Flotation on the horizon for Y&R

Confidential documents revealing the financial performance of Young & Rubicam have cast new light on why the fiercely private US advertising and marketing group is selling a stake of more than 20 per cent to a leveraged buyout company.

Confidential documents revealing the financial performance of Young & Rubicam have cast new light on why the fiercely private US advertising and marketing group is selling a stake of more than 20 per cent to a leveraged buyout company.

The sale has triggered speculation, denied by senior Y&R management, that the group will seek a public listing. Private companies often find it harder to market and extract a full value from their shares than publicly-quoted ones. The figures suggest that Y&R’s profit growth in the recent past, though healthy, has lagged behind that of publicly-traded rivals.

A perceived inability to compete in the area of acquisitions – where Omnicom and the Interpublic Group have been strong – is believed to be another motive for the recapitalisation. It could also mean more money will be available for more competitive senior management incentive packages.

The injection of new capital, believed by City sources to be about $200m (132m based on 1=$1.52) has been orchestrated by San Francisco-based Hellman & Friedman. Y&R is coy about the reasons for the recapitalisation, except to say it will “repurchase a portion of its remaining equity”.

H&F will require a hefty return for its investment – the benchmark figure is thought to be 30 per cent compound interest a year for such transactions. H&F will eventually want to sell the stake (which at 30 per cent would double in value in under three years). Informed sources believe flotation would be the neatest solution to this conundrum.

The confidential documents, seen by Marketing Week, reveal a steadily improving financial picture for the group.

In 1994 Y&R made $91m operating profit against $53m the previous year, an improvement of 72 per cent. Operating income during the same period rose slightly from $951m to $1bn, resulting in a profit margin boost of three points to nine per cent.

But this lags behind the 13 to 15 per cent enjoyed by its publicly traded rivals such as Omnicom, Interpublic and True North. Y&R set a target operating profit of $125m for 1995 and has subsequently experienced strong new business growth. Y&R’s 1995 income surged to $1.2bn, on billings which moved up 23 per cent to $9.86bn.

Income growth in the US ran ahead of Europe in 1994 ($463m against $317m) and yielded a 17 per cent profit margin, the highest for any region except Latin America, where it was 26 per cent. Europe’s was the lowest rate at five per cent, an improvement of three points on the previous year.

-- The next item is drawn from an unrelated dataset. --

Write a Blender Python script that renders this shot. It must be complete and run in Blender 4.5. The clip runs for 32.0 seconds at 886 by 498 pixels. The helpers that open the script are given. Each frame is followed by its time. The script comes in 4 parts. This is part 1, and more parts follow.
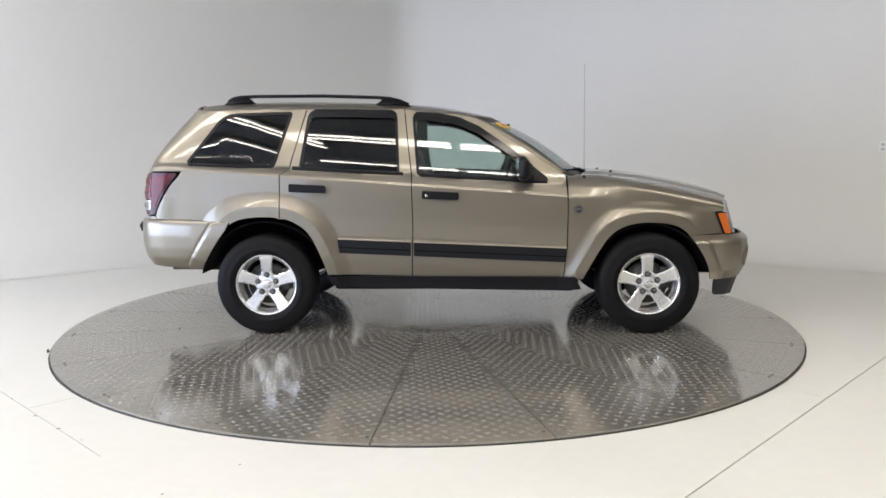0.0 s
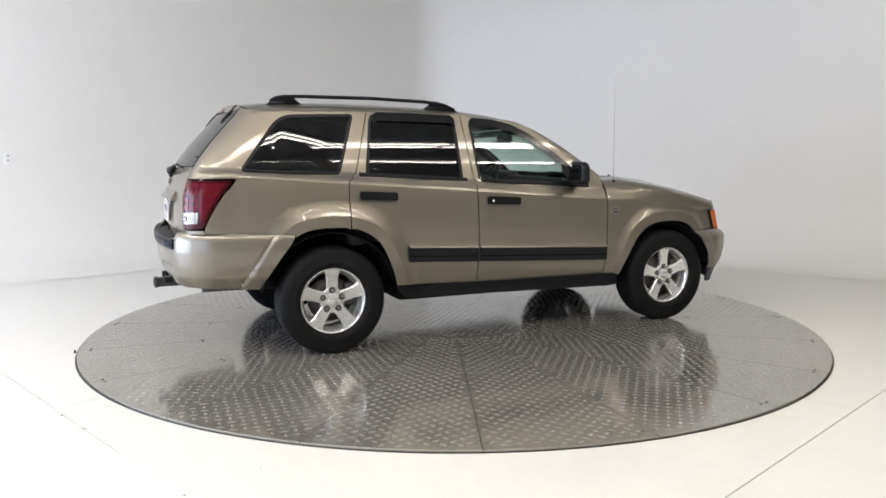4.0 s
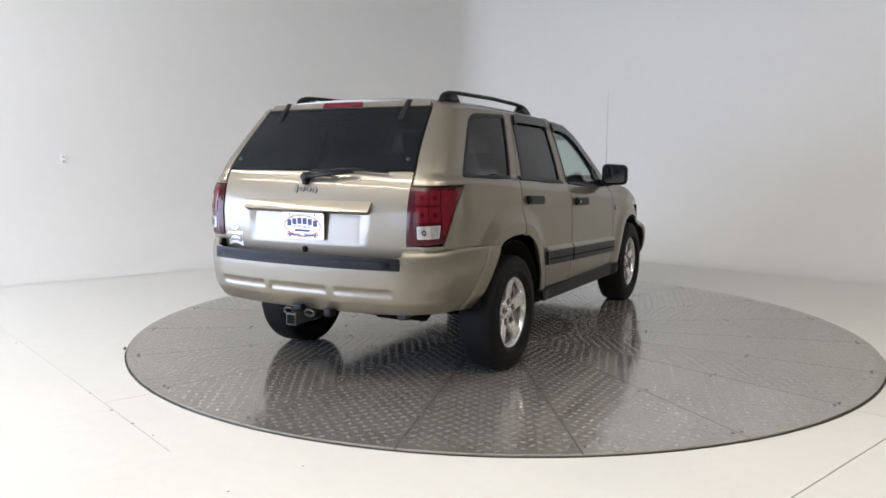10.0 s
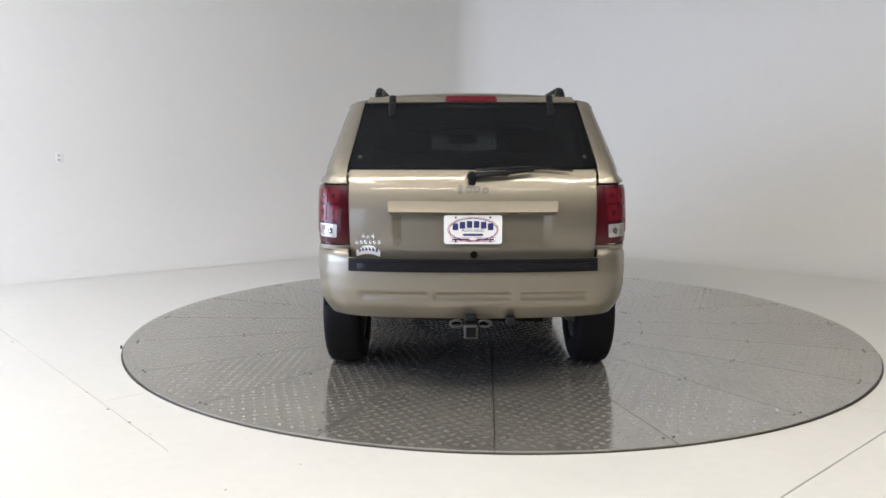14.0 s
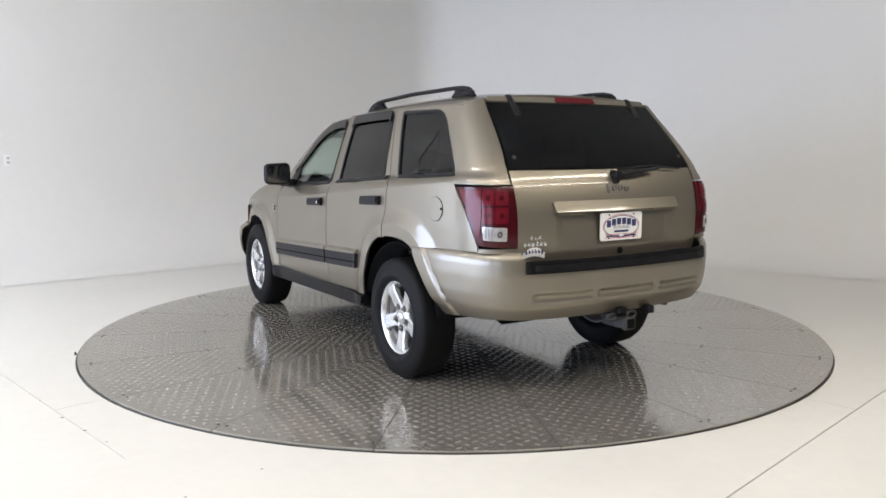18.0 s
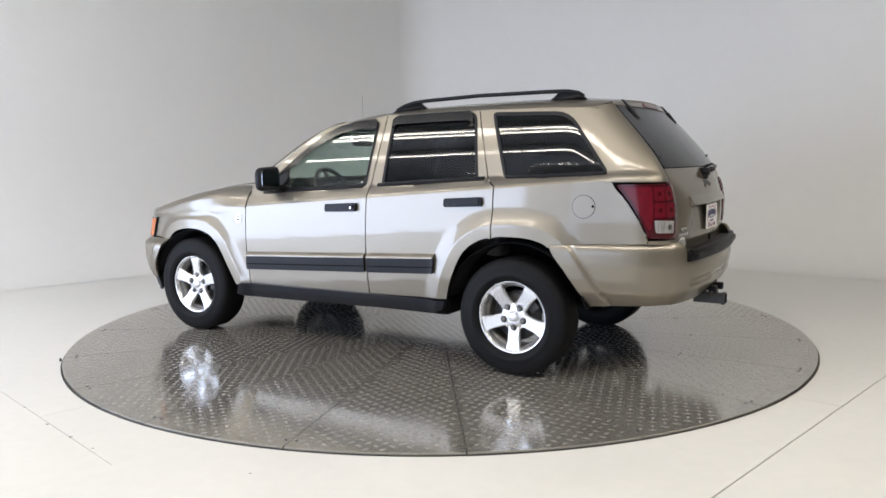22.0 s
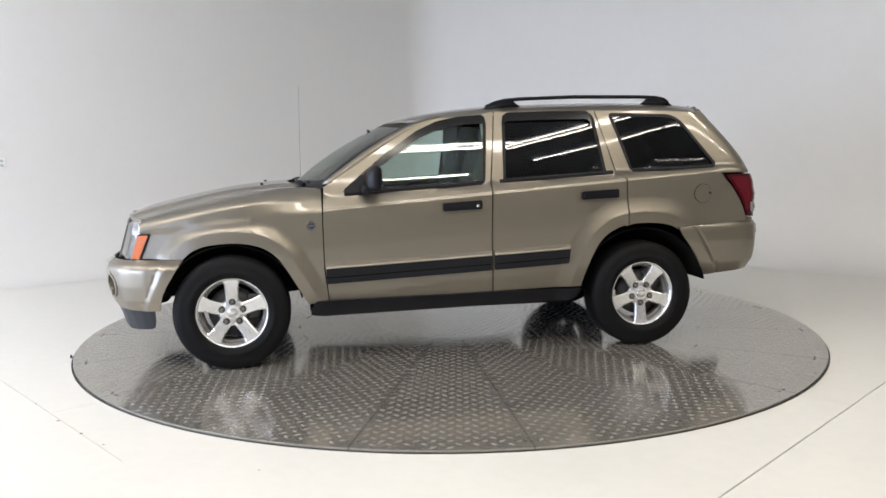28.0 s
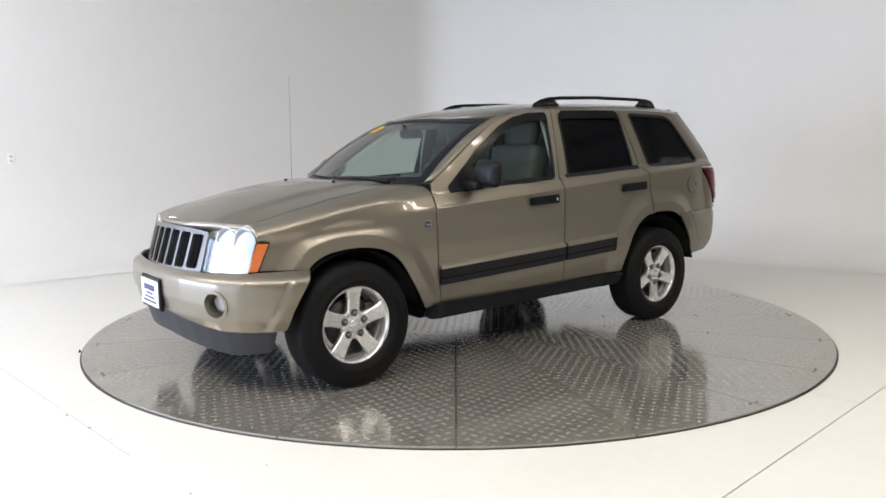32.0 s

Advertising produced income of $462m out of group income of $1bn in 1994, and yielded an operating profit of $65m, an increase of 37 per cent on the previous year. But the PR group Burson Marsteller revealed static income of $200m while, operating profit rose 75 per cent to $15m. Cato Wunderman Johnson’s operating profit rose 125 per cent to $21m on income up from $140m to $162m during the same period. The Dentsu Y&R network made operating profit of $5m on $64m income compared with $4m on $60m the previous year.